Another drift I’ve seen in the field since 2015 is what (if I was a software engineer) I’d call feature creep. The qualifications required to get the jobs keeps expanding. Most obviously is Fellow of the HEA. Well I anticipated this, and am now an SFHEA. Sorted, I thought, but now added to the list for some jobs is QTS. I qualified as a teacher in 1989. I didn’t go for QTS status, even though I’d have qualified for it as I taught for five years, because it wasn’t necessary for the job back then. I’ve been teaching in HE since 2005 – roughly. My line manager at Warwick extended my role about half way through my time there (before that I was only researching) because she could see the way things were going, but I’m not sure of the precise date. So I’ve been doing that for 12 years. QTS has never cropped up before. So why now? I’m guessing it’s because it’s a means to trim applications – just pick something random that most people aren’t likely to have and you speed up the sifting process. That doesn’t stop it being frustrating however. If I’ve been doing the job for 12 years without the qualification, and doing it well, it seems like it’s not really necessary in order to do it.
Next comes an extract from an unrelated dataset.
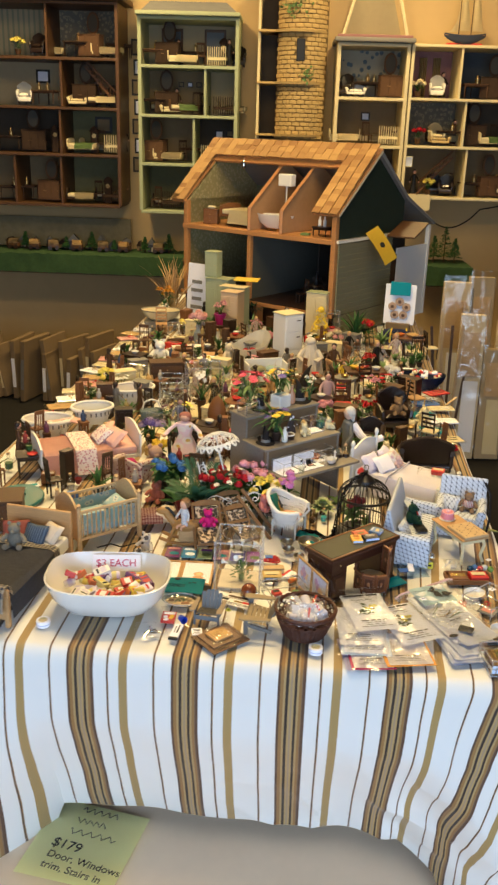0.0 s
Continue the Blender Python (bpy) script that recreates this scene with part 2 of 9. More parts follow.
def tube(bm, pts, r, seg=6, m=I4, closed=False, taper=1.0):
    pts = [Vector(p) for p in pts]
    n = len(pts)
    rows = []
    prev = None
    for i, p in enumerate(pts):
        a = pts[(i - 1) % n] if closed or i else p
        b = pts[(i + 1) % n] if closed or i < n - 1 else p
        d = (b - a).normalized()
        if prev is None:
            up = Vector((0, 0, 1)) if abs(d.z) < 0.9 else Vector((1, 0, 0))
        else:
            up = prev
        s = d.cross(up).normalized()
        up = s.cross(d).normalized()
        prev = up
        k = r * (1 + (taper - 1) * i / max(1, n - 1))
        rows.append([bm.verts.new(m @ (p + k * (math.cos(2 * math.pi * j / seg) * s + math.sin(2 * math.pi * j / seg) * up))) for j in range(seg)])
    pairs = list(zip(rows, rows[1:])) + ([(rows[-1], rows[0])] if closed else [])
    for a, b in pairs:
        for j in range(seg):
            k = (j + 1) % seg
            bm.faces.new((a[j], b[j], b[k], a[k]))
    if not closed:
        bm.faces.new(rows[0])
        bm.faces.new(list(reversed(rows[-1])))
    return bm


def slab(bm, outline, thick, m=I4):
    """A flat plate of the given outline (x, y), from z = 0 up to its thickness."""
    lo = [bm.verts.new(m @ Vector((x, y, 0))) for x, y in outline]
    hi = [bm.verts.new(m @ Vector((x, y, thick))) for x, y in outline]
    bm.faces.new(list(reversed(lo)))
    bm.faces.new(hi)
    n = len(outline)
    for i in range(n):
        j = (i + 1) % n
        bm.faces.new((lo[i], lo[j], hi[j], hi[i]))
    return bm


def sheet(bm, nx, ny, place, thick=0.0):
    """A grid with place(u, v), u and v from 0 to 1; with UVs taken from the same numbers."""
    uvl = bm.loops.layers.uv.verify()
    vs = [[bm.verts.new(place(i / nx, j / ny)) for i in range(nx + 1)] for j in range(ny + 1)]
    for j in range(ny):
        for i in range(nx):
            f = bm.faces.new((vs[j][i], vs[j][i + 1], vs[j + 1][i + 1], vs[j + 1][i]))
            for lp, (a, b) in zip(f.loops, ((i, j), (i + 1, j), (i + 1, j + 1), (i, j + 1))):
                lp[uvl].uv = (a / nx, b / ny)
    if thick:
        bmesh.ops.solidify(bm, geom=bm.faces[:], thickness=thick)
    return bm


def cushion(bm, sx, sy, sz, m=I4, n=8, puff=0.35):
    """A stuffed pillow that lies on m's origin."""
    def form(side):
        def place(u, v):
            x, y = 2 * u - 1, 2 * v - 1
            k = (1 - x ** 4) * (1 - y ** 4)
            pinch = 1 - puff * 0.25 * (x * x * (1 - abs(y)) + y * y * (1 - abs(x)))
            return m @ Vector((x * sx / 2 * pinch, y * sy / 2 * pinch, sz / 2 + side * sz / 2 * max(0.0, k) ** 0.5))
        return place
    sheet(bm, n, n, form(1))
    sheet(bm, n, n, form(-1))
    bmesh.ops.remove_doubles(bm, verts=bm.verts[:], dist=1e-5)
    bmesh.ops.recalc_face_normals(bm, faces=bm.faces[:])
    return bm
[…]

A final observation is how poor the search criteria are on all the job databases. I probably get about 100 job notices a week from various databases. Of those one is relevant about every other week. What boosts the average to 1 a week is the ALT mailbase. Sifting through them isn’t that time-consuming, it’s just bewildering. I cannot imagine how my criteria apply to some of the notifications I’m receiving, though it’s occasionally good to get the completely off-the-wall ones, I suppose.